-- Start of Entries supplied --

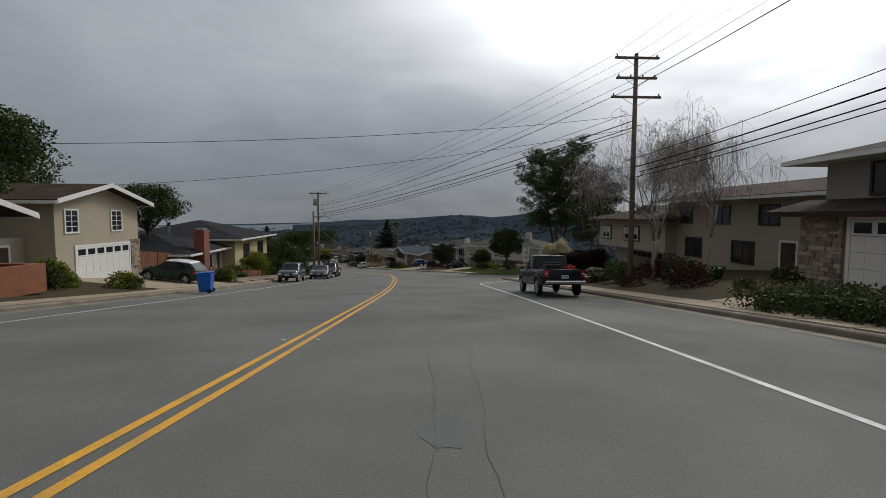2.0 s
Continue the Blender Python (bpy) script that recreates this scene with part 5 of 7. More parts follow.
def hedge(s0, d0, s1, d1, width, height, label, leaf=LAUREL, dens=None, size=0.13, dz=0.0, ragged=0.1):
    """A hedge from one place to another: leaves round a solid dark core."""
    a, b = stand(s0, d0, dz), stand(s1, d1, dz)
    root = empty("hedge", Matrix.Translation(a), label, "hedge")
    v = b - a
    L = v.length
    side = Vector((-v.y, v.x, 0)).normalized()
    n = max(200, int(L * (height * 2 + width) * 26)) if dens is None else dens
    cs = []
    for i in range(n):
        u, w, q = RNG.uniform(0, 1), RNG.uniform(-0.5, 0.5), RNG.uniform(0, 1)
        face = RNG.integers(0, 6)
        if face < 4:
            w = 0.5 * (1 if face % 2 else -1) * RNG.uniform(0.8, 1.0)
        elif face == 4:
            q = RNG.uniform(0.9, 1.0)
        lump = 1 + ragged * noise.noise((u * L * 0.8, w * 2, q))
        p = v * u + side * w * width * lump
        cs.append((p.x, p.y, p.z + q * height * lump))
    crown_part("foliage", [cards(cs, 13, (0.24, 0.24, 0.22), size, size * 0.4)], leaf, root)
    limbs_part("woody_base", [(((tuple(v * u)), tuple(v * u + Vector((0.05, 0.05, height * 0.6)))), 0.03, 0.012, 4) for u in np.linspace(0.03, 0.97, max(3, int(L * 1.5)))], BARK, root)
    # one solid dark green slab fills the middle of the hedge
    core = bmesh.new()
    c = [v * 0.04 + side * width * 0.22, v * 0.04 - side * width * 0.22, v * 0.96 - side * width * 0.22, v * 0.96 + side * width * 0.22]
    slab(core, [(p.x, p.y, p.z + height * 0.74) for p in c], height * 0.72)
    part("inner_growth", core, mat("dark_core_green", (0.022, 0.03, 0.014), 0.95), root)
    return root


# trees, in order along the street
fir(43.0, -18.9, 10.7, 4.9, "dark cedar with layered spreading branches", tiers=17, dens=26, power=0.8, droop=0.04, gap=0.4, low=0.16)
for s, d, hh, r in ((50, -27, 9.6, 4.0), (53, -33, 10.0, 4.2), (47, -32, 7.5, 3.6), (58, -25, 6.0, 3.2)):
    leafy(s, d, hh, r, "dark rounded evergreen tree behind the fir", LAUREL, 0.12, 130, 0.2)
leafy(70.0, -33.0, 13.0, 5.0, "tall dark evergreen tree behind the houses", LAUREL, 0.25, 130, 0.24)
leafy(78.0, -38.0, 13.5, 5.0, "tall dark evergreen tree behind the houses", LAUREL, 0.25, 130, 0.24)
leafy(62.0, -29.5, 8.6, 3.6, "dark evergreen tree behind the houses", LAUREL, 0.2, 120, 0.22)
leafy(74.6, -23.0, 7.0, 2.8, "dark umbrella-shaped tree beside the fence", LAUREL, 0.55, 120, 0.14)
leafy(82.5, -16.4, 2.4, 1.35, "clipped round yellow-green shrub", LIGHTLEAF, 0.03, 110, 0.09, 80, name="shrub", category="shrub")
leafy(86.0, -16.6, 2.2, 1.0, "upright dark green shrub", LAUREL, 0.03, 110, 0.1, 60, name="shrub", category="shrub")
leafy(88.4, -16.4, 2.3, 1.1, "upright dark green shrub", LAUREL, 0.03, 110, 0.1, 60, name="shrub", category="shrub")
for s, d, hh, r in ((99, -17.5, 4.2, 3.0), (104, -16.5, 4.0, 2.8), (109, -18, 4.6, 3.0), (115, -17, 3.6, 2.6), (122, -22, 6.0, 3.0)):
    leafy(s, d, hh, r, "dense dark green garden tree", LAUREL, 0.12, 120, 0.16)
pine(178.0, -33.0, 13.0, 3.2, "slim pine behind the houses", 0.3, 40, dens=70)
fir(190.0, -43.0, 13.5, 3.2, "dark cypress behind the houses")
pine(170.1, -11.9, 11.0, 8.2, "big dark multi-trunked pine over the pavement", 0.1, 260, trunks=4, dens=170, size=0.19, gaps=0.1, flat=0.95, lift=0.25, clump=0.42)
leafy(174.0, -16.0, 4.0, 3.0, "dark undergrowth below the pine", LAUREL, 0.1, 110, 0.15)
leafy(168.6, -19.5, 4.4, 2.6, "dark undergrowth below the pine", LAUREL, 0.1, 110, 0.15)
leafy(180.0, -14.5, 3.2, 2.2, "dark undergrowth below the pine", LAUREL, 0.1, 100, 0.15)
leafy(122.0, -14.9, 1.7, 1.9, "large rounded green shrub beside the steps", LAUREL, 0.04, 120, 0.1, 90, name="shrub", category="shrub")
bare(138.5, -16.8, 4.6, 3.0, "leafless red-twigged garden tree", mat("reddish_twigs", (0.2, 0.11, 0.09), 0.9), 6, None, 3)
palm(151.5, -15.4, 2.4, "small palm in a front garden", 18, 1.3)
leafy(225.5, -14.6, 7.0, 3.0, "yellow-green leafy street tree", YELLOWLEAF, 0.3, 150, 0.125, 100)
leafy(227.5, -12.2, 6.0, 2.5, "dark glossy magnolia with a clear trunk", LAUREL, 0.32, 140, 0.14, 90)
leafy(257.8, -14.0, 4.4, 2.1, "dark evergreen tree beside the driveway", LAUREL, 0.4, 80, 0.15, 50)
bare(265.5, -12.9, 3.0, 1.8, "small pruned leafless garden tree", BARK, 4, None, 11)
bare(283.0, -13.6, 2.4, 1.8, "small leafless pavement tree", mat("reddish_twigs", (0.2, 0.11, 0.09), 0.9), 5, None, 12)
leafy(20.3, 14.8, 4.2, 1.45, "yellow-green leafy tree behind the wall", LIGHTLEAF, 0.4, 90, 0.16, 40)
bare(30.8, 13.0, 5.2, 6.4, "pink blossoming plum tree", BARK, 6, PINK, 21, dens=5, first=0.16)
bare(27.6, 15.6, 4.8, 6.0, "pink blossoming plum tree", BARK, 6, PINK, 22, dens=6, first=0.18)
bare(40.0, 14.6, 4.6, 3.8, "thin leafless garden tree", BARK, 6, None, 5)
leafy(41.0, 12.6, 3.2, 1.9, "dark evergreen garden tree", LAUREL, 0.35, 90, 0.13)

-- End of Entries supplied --
-- Start of Entries supplied --

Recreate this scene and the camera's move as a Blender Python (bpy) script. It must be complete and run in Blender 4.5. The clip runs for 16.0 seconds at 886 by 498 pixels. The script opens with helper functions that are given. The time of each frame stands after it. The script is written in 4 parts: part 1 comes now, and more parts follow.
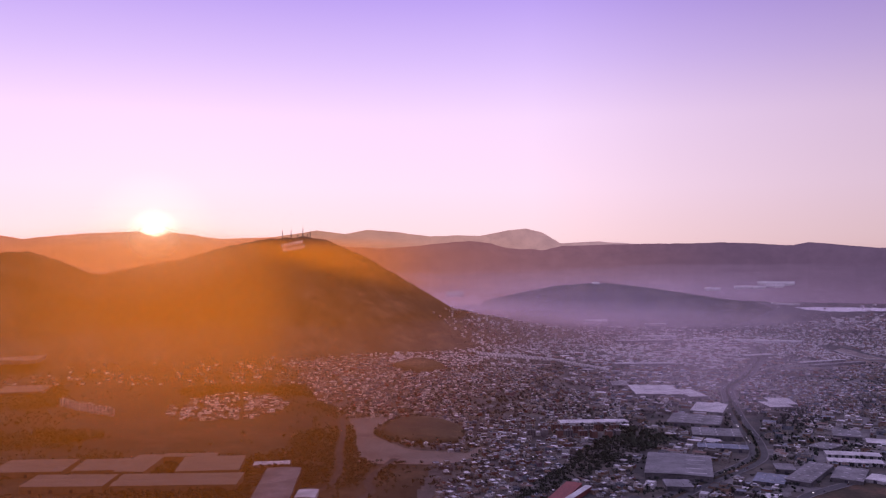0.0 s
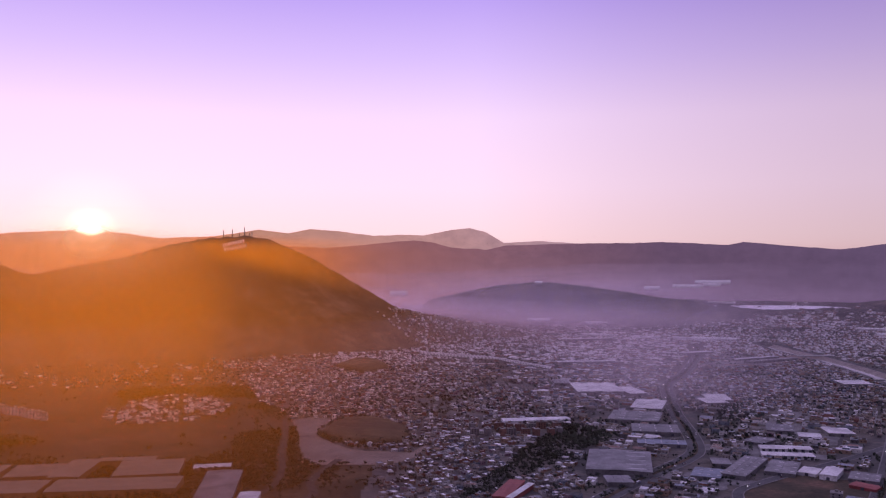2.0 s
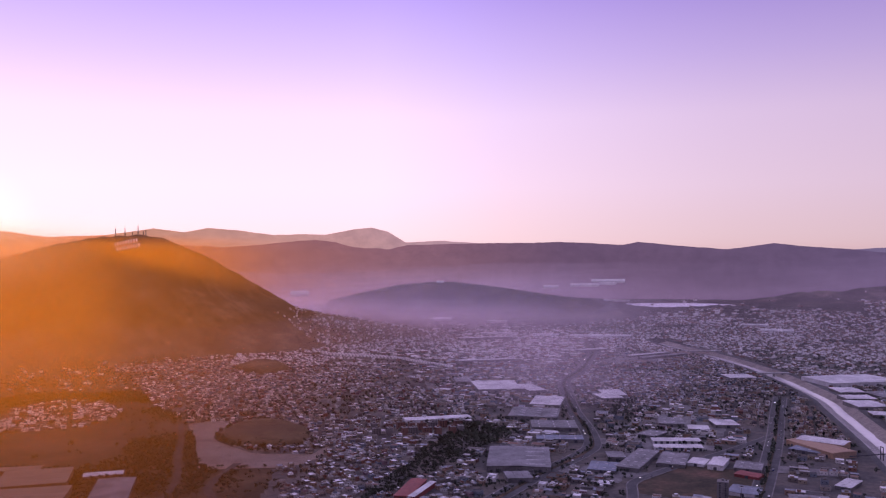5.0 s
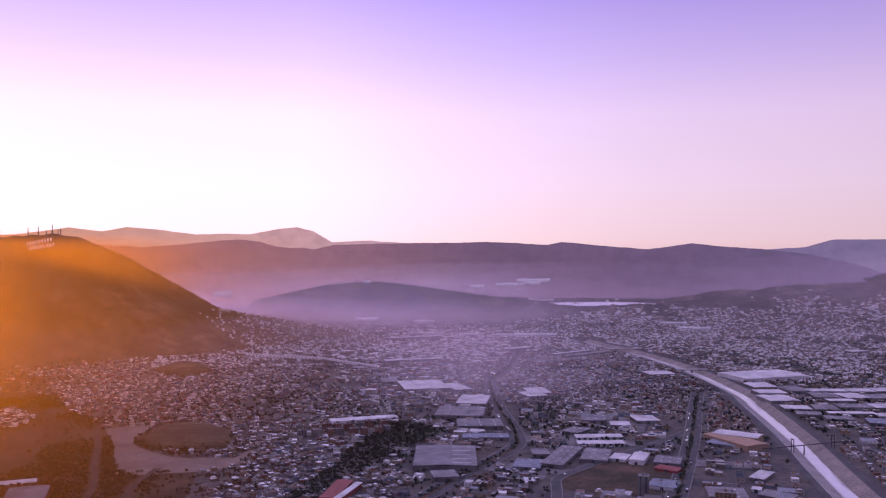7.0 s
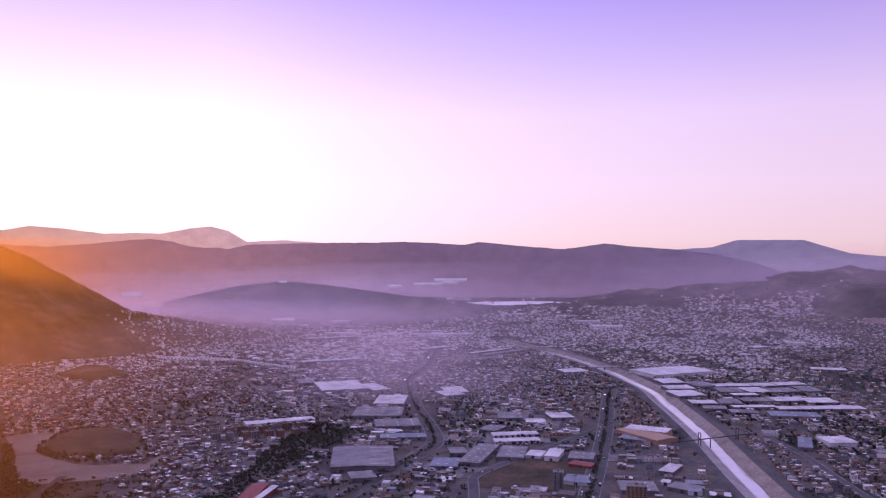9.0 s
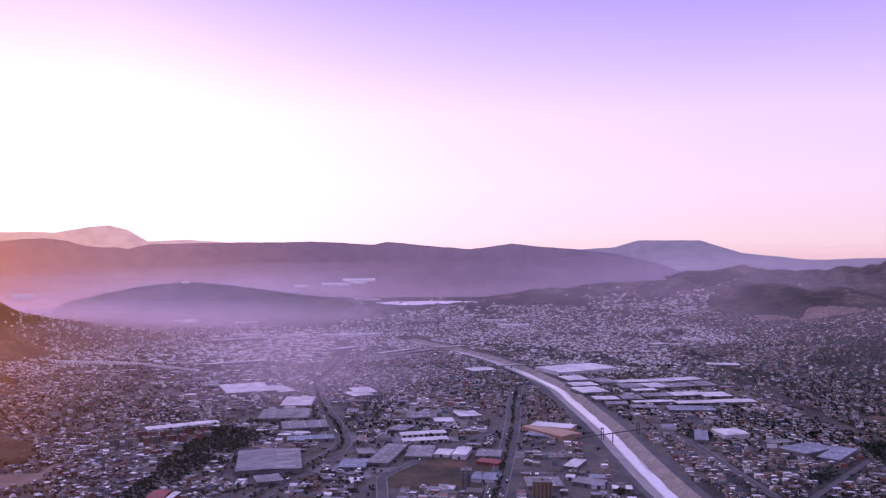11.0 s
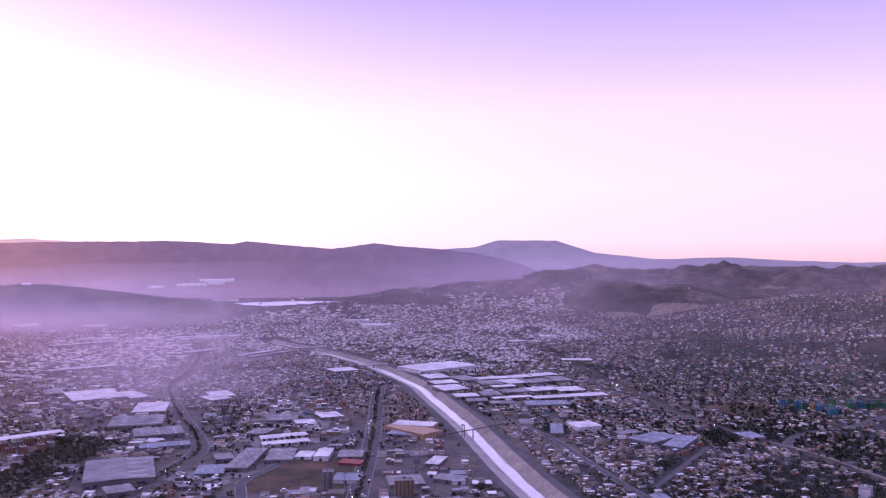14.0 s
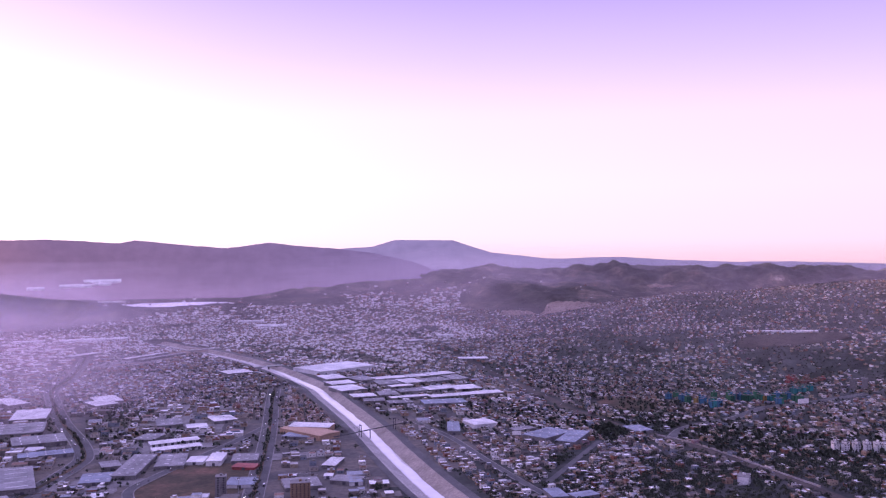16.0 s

-- End of Entries supplied --

Exercise objective. Gather from the records above every line containing the string "with".

Reply.
Continue the Blender Python (bpy) script that recreates this scene with part 5 of 7. More parts follow.
fir(43.0, -18.9, 10.7, 4.9, "dark cedar with layered spreading branches", tiers=17, dens=26, power=0.8, droop=0.04, gap=0.4, low=0.16)
leafy(227.5, -12.2, 6.0, 2.5, "dark glossy magnolia with a clear trunk", LAUREL, 0.32, 140, 0.14, 90)
Recreate this scene and the camera's move as a Blender Python (bpy) script. It must be complete and run in Blender 4.5. The clip runs for 16.0 seconds at 886 by 498 pixels. The script opens with helper functions that are given. The time of each frame stands after it. The script is written in 4 parts: part 1 comes now, and more parts follow.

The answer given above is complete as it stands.